Thursday, February 10, 2011

Writing well about computing - What does it take?

For the past 10 days or so I have been following a conversation in the LinkedIn group Science Writers. The conversation started when someone asked for opinions about whether or not it was necessary to have a science background to succeed as a science journalist. Her exact words were "to be a good science journalist". Oddly enough, the woman who asked the question has had a successful career as a science journalist for 20 years. The question turned out to be more about whether or not people felt that she should follow her interest in gaining additional education in environmental journalism. By most standards she would no doubt be considered "good" already as she is publishing in widely read science magazines.

The comments back to her were interesting though from the point of view of perceptions and marketing of computer science. Many of the respondents were people without a science background so they predictably replied that no, you don't need a science background. Yes, it was a self selected respondent group. However, they had some points worth considering. One that stood out was the claim that it was more important to be a good writer than to have a science background and that it was easier to obtain "scientific literacy" than the "fundamental craft of writing".

Now, I would take some issue with that comment. I do believe that at least in computer science, given the widespread misconceptions about what we are, what we do, what we don't do, and the frequency of journalism articles that are off target in one area or another - it IS important to have a background in some area closely related to computing if you want to tackle head on the public perceptions of what who how etc. That takes more than "scientific literacy" or in this case the more narrow "digital or computing literacy", terms that we are currently wrestling to define.

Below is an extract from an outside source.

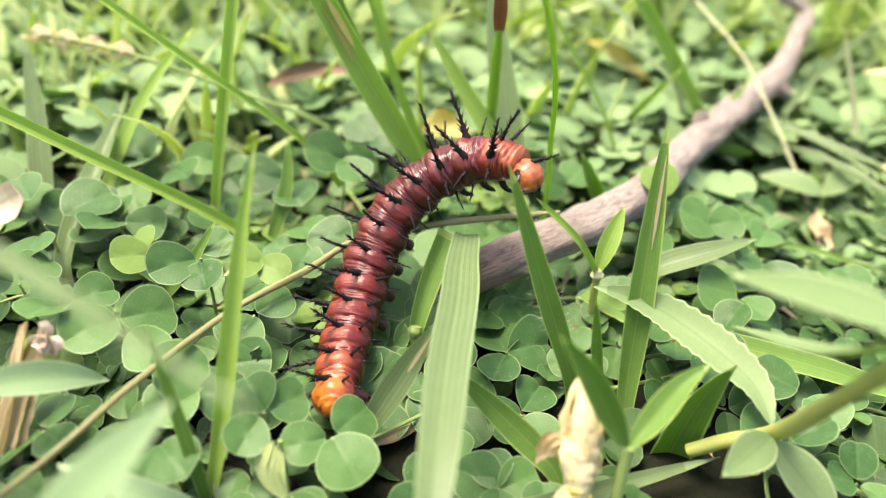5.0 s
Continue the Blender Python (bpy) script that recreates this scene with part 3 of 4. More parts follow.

There are no doubt writers who are so darned good that they can do the background research, talk to the computer scientists and write an article that is accurate, digestible, interesting and has solid content for public consumption. But as with any other interdisciplinary situation those cross over professionals are a rare breed.

That said, I agree that a writer has to be a "good" writer to get across the computing points so that the general public is interested and gets the correct information. An academic writing style flops with the general public. Writing well is as much a creative and technical endeavor as computing. Thus I would argue that neither the computing background nor the writing background trumps the other.